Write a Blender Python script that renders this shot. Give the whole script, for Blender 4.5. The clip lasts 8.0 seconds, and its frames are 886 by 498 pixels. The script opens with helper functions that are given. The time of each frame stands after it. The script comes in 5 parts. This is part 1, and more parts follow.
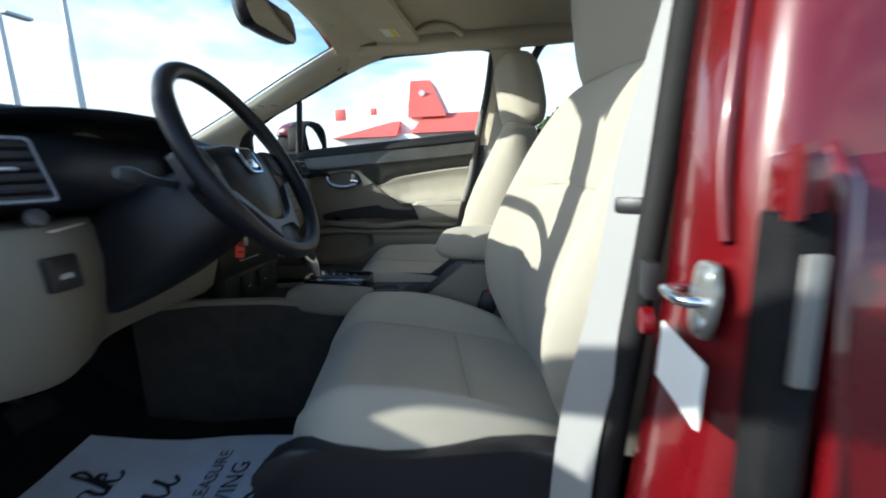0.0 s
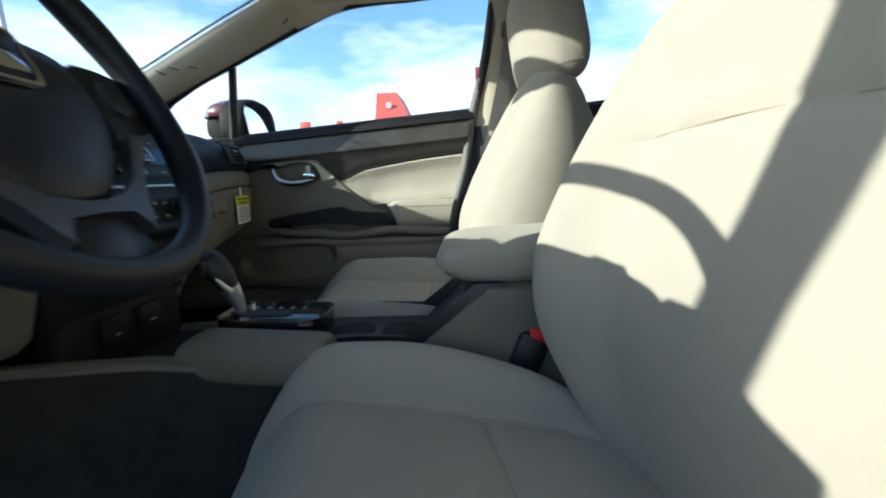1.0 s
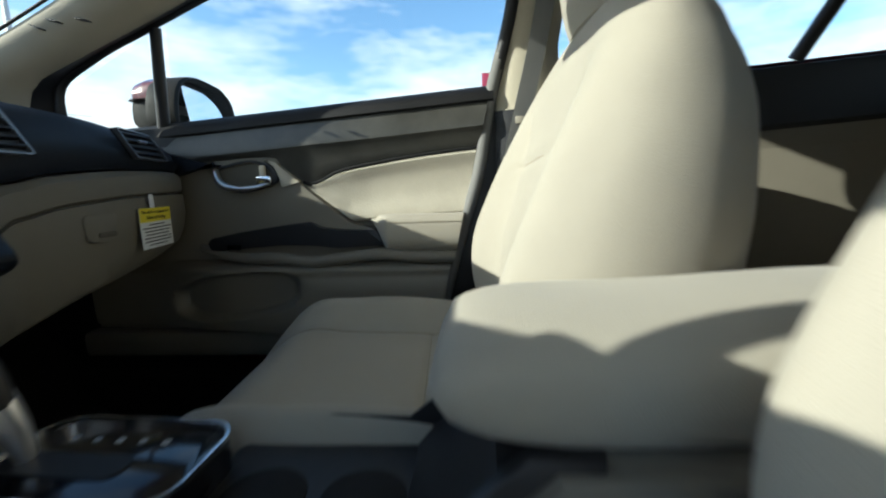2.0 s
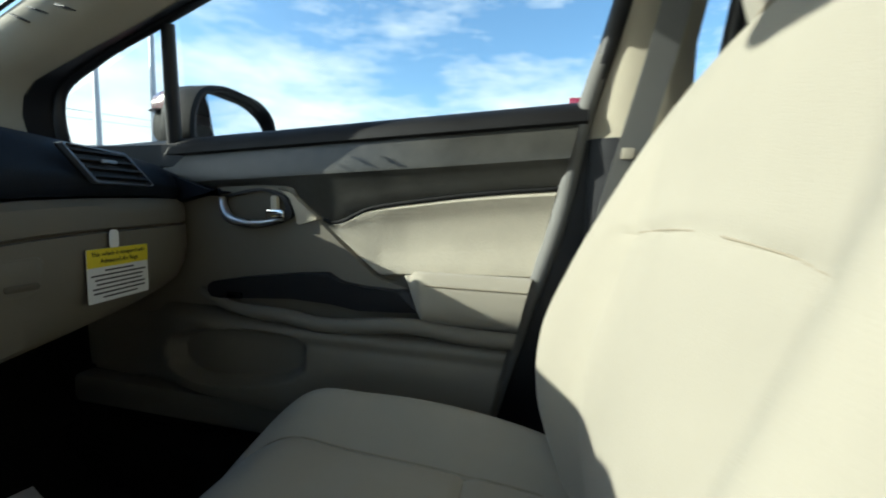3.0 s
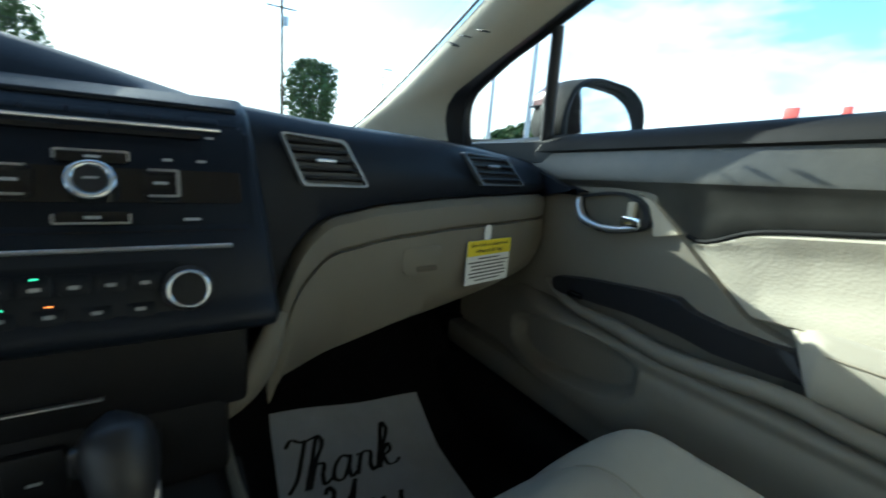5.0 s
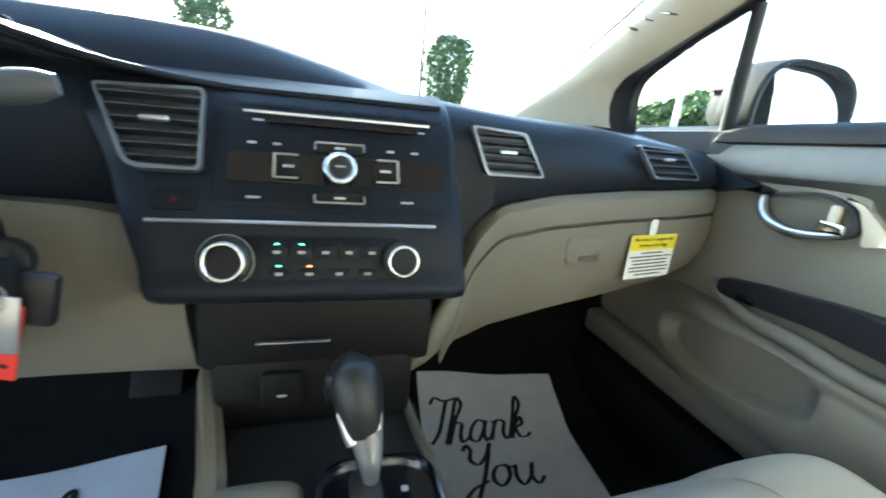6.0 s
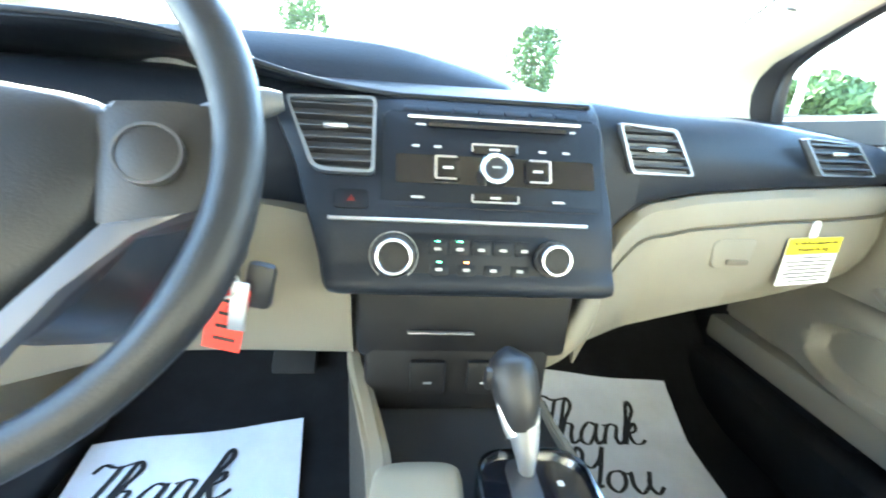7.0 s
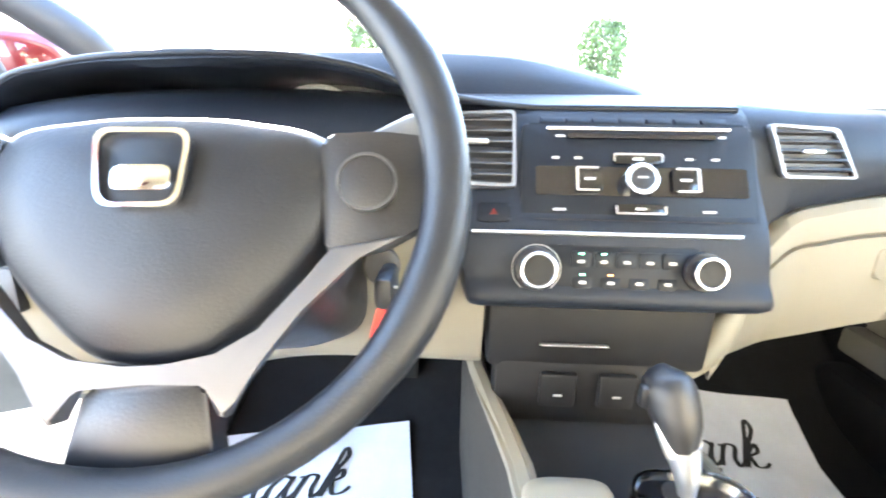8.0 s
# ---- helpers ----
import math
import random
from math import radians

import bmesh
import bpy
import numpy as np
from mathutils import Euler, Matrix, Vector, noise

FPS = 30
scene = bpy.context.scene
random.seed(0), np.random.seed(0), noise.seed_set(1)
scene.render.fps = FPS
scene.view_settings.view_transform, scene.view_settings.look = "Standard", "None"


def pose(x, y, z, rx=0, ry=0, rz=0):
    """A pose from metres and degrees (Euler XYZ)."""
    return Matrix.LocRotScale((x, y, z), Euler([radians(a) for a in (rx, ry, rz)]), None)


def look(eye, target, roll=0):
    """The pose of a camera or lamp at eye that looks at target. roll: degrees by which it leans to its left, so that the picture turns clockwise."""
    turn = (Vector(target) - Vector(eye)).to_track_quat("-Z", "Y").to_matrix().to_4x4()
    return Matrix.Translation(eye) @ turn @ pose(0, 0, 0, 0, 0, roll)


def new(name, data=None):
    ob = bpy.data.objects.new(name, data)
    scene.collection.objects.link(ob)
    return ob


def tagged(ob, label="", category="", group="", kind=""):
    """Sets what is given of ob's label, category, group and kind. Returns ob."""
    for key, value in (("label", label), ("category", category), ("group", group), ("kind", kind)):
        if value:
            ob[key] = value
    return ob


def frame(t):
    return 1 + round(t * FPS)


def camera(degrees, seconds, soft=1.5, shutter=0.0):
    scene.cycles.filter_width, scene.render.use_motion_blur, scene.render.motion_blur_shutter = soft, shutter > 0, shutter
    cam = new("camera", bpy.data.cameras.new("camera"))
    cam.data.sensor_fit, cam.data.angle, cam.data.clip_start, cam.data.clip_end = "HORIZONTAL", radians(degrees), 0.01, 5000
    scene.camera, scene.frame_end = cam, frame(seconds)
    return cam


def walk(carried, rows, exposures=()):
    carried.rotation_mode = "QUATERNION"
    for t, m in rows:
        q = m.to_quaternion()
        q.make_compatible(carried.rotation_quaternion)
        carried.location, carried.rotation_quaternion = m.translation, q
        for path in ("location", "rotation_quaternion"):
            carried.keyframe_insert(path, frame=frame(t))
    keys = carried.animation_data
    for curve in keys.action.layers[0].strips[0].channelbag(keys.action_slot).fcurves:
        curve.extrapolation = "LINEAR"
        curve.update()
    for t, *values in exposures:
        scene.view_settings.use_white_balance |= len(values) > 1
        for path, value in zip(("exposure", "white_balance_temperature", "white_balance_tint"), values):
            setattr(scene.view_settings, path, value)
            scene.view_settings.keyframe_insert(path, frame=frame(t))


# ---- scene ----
cam = camera(91.3, 8.0, 1.9, 0.5)
PATH = [
    (0, (-1.02, -0.601, 0.889), (0.924, -0.32, 0.51), -1.9),
    (0.5, (-0.812, -0.538, 0.837), (1.149, -0.318, 0.51), -1.8),
    (1, (-0.624, -0.491, 0.816), (1.344, -0.351, 0.49), -2.4),
    (1.5, (-0.442, -0.463, 0.792), (1.531, -0.393, 0.471), -2.8),
    (1.7, (-0.369, -0.461, 0.799), (1.601, -0.371, 0.469), -2.5),
    (2.8, (-0.008, -0.494, 0.849), (1.935, -0.043, 0.695), 0.0),
    (3, (0.021, -0.467, 0.859), (1.948, 0.027, 0.657), 1.6),
    (3.5, (0.088, -0.448, 0.879), (1.932, 0.31, 0.714), 1.7),
    (4, (0.094, -0.444, 0.897), (1.689, 0.745, 0.7), 1.9),
    (4.5, (0.078, -0.43, 0.908), (1.383, 1.051, 0.584), 3.8),
    (5, (0.051, -0.419, 0.916), (1.113, 1.221, 0.489), 4.7),
    (5.2, (0.038, -0.421, 0.916), (0.985, 1.283, 0.467), 4.7),
    (6.3, (-0.045, -0.425, 0.934), (0.396, 1.43, 0.331), 5.3),
    (6.5, (-0.061, -0.422, 0.928), (0.307, 1.448, 0.323), 4.7),
    (7, (-0.096, -0.422, 0.932), (0.102, 1.467, 0.306), 3.7),
    (7.5, (-0.133, -0.425, 0.942), (-0.094, 1.476, 0.321), 2.1),
    (8, (-0.177, -0.421, 0.94), (-0.265, 1.477, 0.315), 0.7),
]
EXPOSURES = [(0, 1.0, 5820, 3), (1, 0.9, 5820, 2), (1.5, 0.8, 5880, 1), (3, 0.65, 5950, -2), (4, 0.65, 5900, -6), (4.5, 0.78, 5750, -8), (5, 1.36, 5550, -8), (5.2, 1.62, 5650, -7), (6.3, 3.75, 5950, -4), (6.5, 3.95, 5950, -4), (7, 5.05, 5950, -5), (7.5, 5.6, 6550, 4), (8, 5.5, 6600, 8)]
walk(cam, [(t, look(eye, target, roll)) for t, eye, target, roll in PATH], EXPOSURES)

# ---- world and sun ----
SUN_AZ, SUN_EL = radians(-21), radians(23)
world = bpy.data.worlds.new("sky_world")
scene.world = world
world.use_nodes = True
wn, wl = world.node_tree.nodes, world.node_tree.links
wn.clear()
w_out = wn.new("ShaderNodeOutputWorld")
w_bg = wn.new("ShaderNodeBackground")
w_sky = wn.new("ShaderNodeTexSky")
w_sky.sky_type = "NISHITA"
w_sky.sun_disc = False
w_sky.sun_elevation = SUN_EL
w_sky.sun_rotation = SUN_AZ
w_sky.air_density, w_sky.dust_density, w_sky.ozone_density = 1.0, 1.2, 2.0
w_bg.inputs["Strength"].default_value = 0.066
w_co = wn.new("ShaderNodeTexCoord")
w_map = wn.new("ShaderNodeMapping")
w_map.inputs["Scale"].default_value = (1.3, 1.3, 4.2)
w_map.inputs["Location"].default_value = (0.4, 0.2, 0.05)
w_noise = wn.new("ShaderNodeTexNoise")
w_noise.inputs["Scale"].default_value = 2.6
w_noise.inputs["Detail"].default_value = 9.0
w_noise.inputs["Roughness"].default_value = 0.62
w_ramp = wn.new("ShaderNodeValToRGB")
w_ramp.color_ramp.elements[0].position, w_ramp.color_ramp.elements[1].position = 0.50, 0.80
w_sep = wn.new("ShaderNodeSeparateXYZ")
w_low = wn.new("ShaderNodeMapRange")
w_low.inputs["From Min"].default_value, w_low.inputs["From Max"].default_value = 0.10, 0.34
w_low.inputs["To Min"].default_value, w_low.inputs["To Max"].default_value = 0.26, 0.0
w_add = wn.new("ShaderNodeMath")
w_add.operation = "ADD"
w_mix = wn.new("ShaderNodeMix")
w_mix.data_type = "RGBA"
w_mix.inputs[7].default_value = (13.0, 13.1, 13.3, 1)
w_sat = wn.new("ShaderNodeHueSaturation")
w_sat.inputs["Saturation"].default_value = 1.10
w_sat.inputs["Value"].default_value = 2.75
wl.new(w_co.outputs["Generated"], w_map.inputs["Vector"])
wl.new(w_map.outputs["Vector"], w_noise.inputs["Vector"])
wl.new(w_co.outputs["Generated"], w_sep.inputs[0])
wl.new(w_sep.outputs["Z"], w_low.inputs["Value"])
wl.new(w_noise.outputs["Fac"], w_add.inputs[0])
wl.new(w_low.outputs["Result"], w_add.inputs[1])
wl.new(w_add.outputs[0], w_ramp.inputs["Fac"])
wl.new(w_ramp.outputs["Color"], w_mix.inputs[0])
wl.new(w_sky.outputs["Color"], w_sat.inputs["Color"])
wl.new(w_sat.outputs["Color"], w_mix.inputs[6])
wl.new(w_mix.outputs[2], w_bg.inputs["Color"])
wl.new(w_bg.outputs["Background"], w_out.inputs["Surface"])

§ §

■ **EXERCISE**: All lines above from the one containing "radians(degrees), 0.01, 5000" to the one containing "keys = carried.animation_data" must be repeated exactly, both lines included, and no others.

■ **THE RESULT**:
    cam.data.sensor_fit, cam.data.angle, cam.data.clip_start, cam.data.clip_end = "HORIZONTAL", radians(degrees), 0.01, 5000
    scene.camera, scene.frame_end = cam, frame(seconds)
    return cam


def walk(carried, rows, exposures=()):
    carried.rotation_mode = "QUATERNION"
    for t, m in rows:
        q = m.to_quaternion()
        q.make_compatible(carried.rotation_quaternion)
        carried.location, carried.rotation_quaternion = m.translation, q
        for path in ("location", "rotation_quaternion"):
            carried.keyframe_insert(path, frame=frame(t))
    keys = carried.animation_data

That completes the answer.